How can we begin the dialogue? Allow me to lead with a couple of comparisons which I hope will provide some needed perspective. The first is aimed at those of my brothers and sisters who intend to vote for Senator Obama. My hope is to give some insight into why our brothers and sisters who intend to vote for Senator McCain have reacted so strongly against Senator Obama.
Imagine it’s 1964 and you and your family are African-Americans living in the deep south. You’ve lived through multiple decades of Jim Crow with all of its enforced segregation, pain, stress and powerlessness. (you can read Dr. Martin Luther King Jr.s Letter from a Birmingham Jail to get a better idea of what it was like living in the South at that time) After decades of struggle the Civil Rights Movement finally caps a protracted season of advocacy culminating in the passage of Civil Rights Act of 1964. This is also a presidential election year. From your perspective one candidate (Lyndon B. Johnson) puts his as well as his parties political future on the line by working for the passage of this legislation. The candidate from the other party (Senator Barry Goldwater) votes against the bill. In your mind and the minds of most of those you know a vote for Senator Goldwater is a vote to continue your existence as a second class citizen. With that in mind you simply cannot fathom why anyone from your family, community and church would ever entertain voting for him. Others bring up the fact that the country faces many other important issues (the Vietnam War, economy, Cold War among them) and that these issues should be weighed equally alongside the Civil Rights issue. For you however civil rights is the issue. And it’s this issue that makes you a single issue supporter of President Johnson even if you disagree with him regarding the economy and the war. For you the alternative is simply not acceptable period.
Before we go on it’s important to remember the point of this comparison. The aim of this post isn’t to detail the dynamics involving the Democratic and Republican parties, why African-Americans for the most part sided with Democrats in subsequent elections and why LBJ was right in saying that he lost the South for a generation. My hope is to get my brothers and sisters who intend to vote for Senator Obama to understand how those voting for Senator McCain might feel about this election and why they can’t bring themselves to vote for Senator Obama.
The next comparison is directed toward my brothers and sisters who intend to vote for Senator McCain. My hope is to give some insight into how our brothers and sisters who intend to vote for Senator Obama feel about him and this election.
Imagine it’s 1980 and you’re among a growing group of evangelicals who believe that now is the time to play a more active role in the political life of this country. For the past several years you’ve sense that the country is going in the wrong direction and that furthermore those in government just don’t seem to consider the concerns of people like you. There are several issues that matter to you and though you voted with the party in 76 you didn’t do so with a great deal of hope or enthusiasm. But now your excited by the candidacy of Gov. Ronald Reagan. Reagan gave an electrifying speech at the 76 convention leaving you and many of your fellow conservatives wishing that he’d been the parties nominee instead of Gerald Ford whom some considered to be a more moderate Republican.

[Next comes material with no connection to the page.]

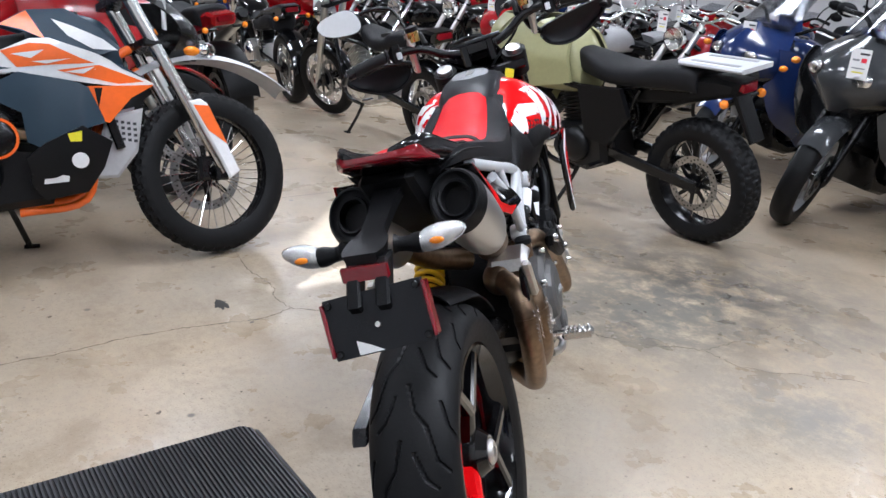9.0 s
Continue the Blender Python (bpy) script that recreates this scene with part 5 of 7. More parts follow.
for side in (1, -1):
    fork = leg(side, 0.0265, 0.985, 0.50, gloss_black, "fork_leg", hero, "gloss black fork leg")
    leg(side, 0.037, 1.0, 0.935, matt_black, "fork_top", fork)
    leg(side, 0.024, 1.010, 0.99, alu, "fork_cap", fork, "silver fork adjuster cap")
    leg(side, 0.030, 0.745, 0.70, satin_black, "fork_collar", fork)
    leg(side, 0.0215, 0.50, 0.33, satin_black, "fork_slider", fork)
    foot = Geo().prism([(1.40, 0.42), (1.43, 0.43), (1.478, 0.335), (1.492, 0.30), (1.476, 0.274), (1.445, 0.272), (1.425, 0.30), (1.375, 0.315), (1.345, 0.35), (1.335, 0.33), (1.36, 0.29), (1.33, 0.255), (1.335, 0.24), (1.42, 0.262), (1.37, 0.37)], side * 0.092, side * 0.118, 0.006)
    foot.lathe([(0.0, 0.13), (0.020, 0.13), (0.027, 0.12), (0.027, 0.09)], (1.463, 0, 0.299), (0, side, 0), n=22)
    steer("fork_foot", foot, engine_grey, fork, "dark cast fork foot")
    gd = []
    for z, w, d in ((0.575, 0.016, 0.014), (0.555, 0.026, 0.034), (0.50, 0.031, 0.050), (0.43, 0.032, 0.056), (0.37, 0.030, 0.050), (0.325, 0.022, 0.028)):
        x, w, d = fx(z), w * 0.84, d * 0.85
        gd.append([(x - 0.026, side * (0.112 + w * 0.95), z), (x + d * 0.3, side * (0.112 + w * 1.06), z), (x + d * 0.85, side * (0.112 + w * 0.80), z), (x + d * 1.05, side * (0.112 + w * 0.2), z), (x + d * 0.9, side * (0.112 - w * 0.7), z)])
    guard = steer("fork_guard", shell(fine(gd, 4, 3), 0.003 * side), satin_black, fork, "black plastic fork guard")
    steer("maker_mark", Geo().prism([(1.345, 0.538), (1.385, 0.538), (1.388, 0.527), (1.348, 0.527)], side * 0.1365, side * 0.1385, 0.0005), white_paint, guard)
    steer("side_reflector", Geo().prism([(1.333, 0.512), (1.358, 0.518), (1.390, 0.430), (1.365, 0.424)], side * 0.135, side * 0.1445, 0.002), amber, guard, "amber side reflector")
    # caliper
    cal = Geo().prism([(1.318, 0.352), (1.338, 0.374), (1.366, 0.366), (1.372, 0.28), (1.358, 0.228), (1.335, 0.222), (1.318, 0.25)], side * 0.058, side * 0.122, 0.012)
    for z in (0.258, 0.338):
        cal.lathe([(0.0, 0.128), (0.013, 0.128), (0.016, 0.122), (0.016, 0.11)], (1.346, 0, z), (0, side, 0), n=16)
    cp_ = steer("brake_caliper", cal, alu if side < 0 else swing_grey, fork, "cast alloy brake caliper")
    for z in (0.24, 0.36):
        steer("bolt", Geo().lathe([(0.0, 0.130), (0.006, 0.130), (0.008, 0.126), (0.008, 0.115)], (1.330, 0, z), (0, side, 0), n=12), steel, cp_)
    steer("brake_hose", Geo().tube(curve_pts([(1.335, side * 0.09, 0.37), (1.30, side * 0.085, 0.46), (1.265, side * 0.07, 0.60), (1.235, side * 0.05, 0.75), (1.18, side * 0.06, 0.93)], 6), 0.0045, 8), matt_black, fork)
for z, name in ((0.765, "lower_clamp"), (0.958, "upper_clamp")):
    x = fx(z)
    tc = Geo()
    tc.prism([(x - 0.06, -0.05), (x - 0.045, -0.135), (x + 0.02, -0.142), (x + 0.04, -0.105), (x + 0.02, -0.06), (x + 0.02, 0.06), (x + 0.04, 0.105), (x + 0.02, 0.142), (x - 0.045, 0.135), (x - 0.06, 0.05)], z - 0.016, z + 0.016, 0.006, plane="xy")
    steer(name, tc, satin_black, hero, "satin black triple clamp")
# mudguard
mg = []
for a in np.linspace(radians(104), radians(166), 12):
    r = 0.318 + (0.012 * (a - 2.2) if a > 2.2 else 0)
    mg.append([(FC[0] + (r - 0.05 * abs(v) ** 2.4) * math.cos(a), 0.074 * v, FC[2] + (r - 0.05 * abs(v) ** 2.4) * math.sin(a)) for v in np.linspace(-1, 1, 9)])
mud = steer("front_mudguard", shell(fine(mg, 2, 2), 0.003), gloss_black, hero, "black front mudguard")
for side in (1, -1):
    steer("mudguard_stay", Geo().prism([(1.29, 0.49), (1.36, 0.575), (1.40, 0.55), (1.40, 0.47), (1.33, 0.45)], side * 0.066, side * 0.080, 0.005), gloss_black, mud)

# headlamp, mask, beak
def swept(rows, n):
    """Rows of (z, half width, x in the middle, sweep back, rise at the sides) as points across."""
    return [[(x - sw * abs(k) ** 2, w * k, z + up * abs(k) ** 1.5) for k in np.linspace(-1, 1, n)] for z, w, x, sw, up in rows]


def head(name, geo, mat, parent, label="", kind="", angle=38):
    return part(name, bent(geo.moved(HEAD_FIT)), mat, parent, label, kind, angle)


lens_rows = fine(swept(((0.934, 0.106, 1.306, 0.078, 0.024), (0.905, 0.104, 1.322, 0.080, 0.022), (0.878, 0.090, 1.334, 0.062, 0.016), (0.850, 0.074, 1.343, 0.045, 0.010), (0.824, 0.056, 1.345, 0.03, 0.004), (0.803, 0.030, 1.343, 0.015, 0.0)), 11), 4, 3)
lamp = head("headlamp", shell([[(p[0] - 0.062, p[1] * 1.03, p[2]) for p in r] for r in lens_rows], 0.02), satin_black, hero, "clear-lens headlamp")
rr = fine(swept(((0.930, 0.094, 1.266, 0.05, 0.022), (0.90, 0.092, 1.272, 0.05, 0.020), (0.875, 0.078, 1.276, 0.03, 0.014), (0.850, 0.066, 1.291, 0.02, 0.008), (0.826, 0.048, 1.306, 0.02, 0.003), (0.808, 0.026, 1.321, 0.01, 0.0)), 11), 5, 4)
rng_h = random.Random(4)
facets = [[(p[0] + rng_h.uniform(-0.006, 0.006), p[1], p[2]) for p in r] for r in rr]
head("reflector_bowl", Geo().grid(facets), lamp_bowl, lamp, "faceted silver reflector", angle=5)
head("projector", Geo().lathe([(0.0, 0.034), (0.016, 0.030), (0.024, 0.018), (0.026, 0.0), (0.030, -0.01)], (1.294, 0.0, 0.888), (1, 0, 0), n=22), steel, lamp)
for side in (1, -1):
    head("light_bar", Geo().tube(curve_pts([(1.298, side * 0.034, 0.862), (1.288, side * 0.060, 0.884), (1.268, side * 0.080, 0.915)], 5), 0.0055, 10), white_gloss, lamp, "white light bar")
lens_ob = head("lamp_lens", shell(lens_rows, 0.003), clear_lens, lamp, "clear headlamp lens")
lens_ob.visible_shadow = False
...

From your perspective Ronald Reagan embodies exactly what you want in a president. Gov. Reagan is the one candidate who gives you real hope that this country can get back on track and move forward out of the malaise it’s been in for the last eight or so years. And words just can’t describe the connection Gov. Reagan has with you and your fellow evangelicals. To put it succinctly Gov. Ronald Reagan is perhaps as close to a dream candidate as you and those who attend church with you could imagine. Not only do you intend to vote for him, but along with many of your friends eagerly volunteer for his campaign. Gov. Ronald Reagan embodies all your hopes for what a president should be and could possibly do once he becomes the leader of this country. While you mean no disrespect to President Carter you simply cannot imagine why anyone would consider casting a vote for him.
Please remember that this is not a comparison between President Ronald Reagan and Senator Barack Obama. My aim is to highlight the similar feelings each man generated among their most fervent supporters. I hope in this way to get those of my brothers and sisters who intend to vote for Senator McCain to at least understand how some of their brothers and sisters feel about Senator Obama.

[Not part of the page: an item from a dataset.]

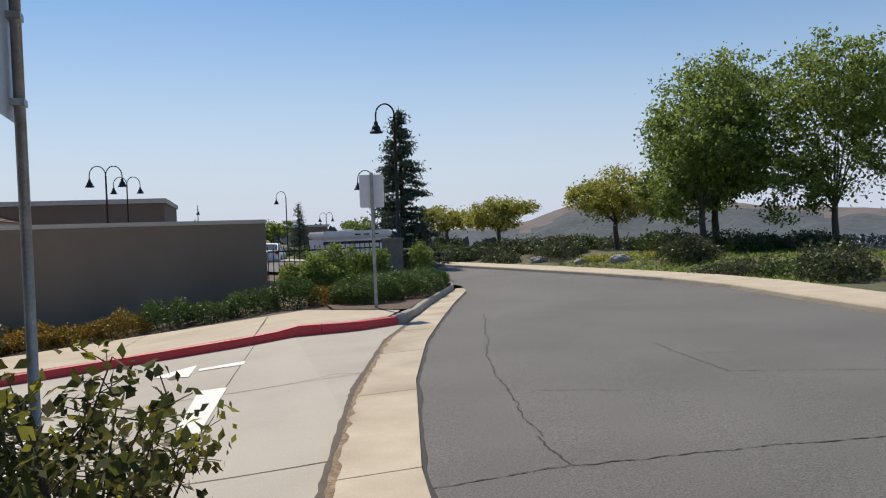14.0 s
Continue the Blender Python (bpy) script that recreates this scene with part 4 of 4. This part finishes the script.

The aim of this long post is not to tell why you should vote for one candidate or another. My prayer is that we can begin the dialogue that will eventually lead to bridging our very real divide. We have spent this election cycle blogging, commenting and email at each other. My inbox and observations of those blogs tell me that the vast majority of them were intended to persuade or encourage believers to vote one way or another. Well now is the time to step away from the blogs and emails and actually talk to and not at each other.
I pray that you take the time to cast your vote today. But I’d also like you to consider doing something else. Consider contacting a friend whom you know did not vote as you did and make an appointment to have a leisurely Friday night dinner or Saturday afternoon lunch. Take that time to speak to him or her about their choice, what motivated it and why it was so important to them. And then with patience and humility explain why you voted in the opposite direction. Following that discuss some ways in which those believers who voted for Senator McCain and those believers who voted for Senator Obama can begin working together on all of the issues important to us.
Finally, commit to praying for whomever will serve this country as president for the next four years. Beyond that however pray for the Body of Christ that we will serve our Lord by remembering that our main mission is the promotion of His gospel and the extension of His kingdom. Pray that our Lord will heal the divide within us and that together we will show our culture the value of belonging to a more lasting kingdom than the country of America. And pray this as if our witness might depend on it because it very well might.
In the end brothers and sisters it does matter who wins this election. But our continued witness to this country may matter more. Because if we, the people of God cannot love each other through this election than no matter who wins, we’ve already lost.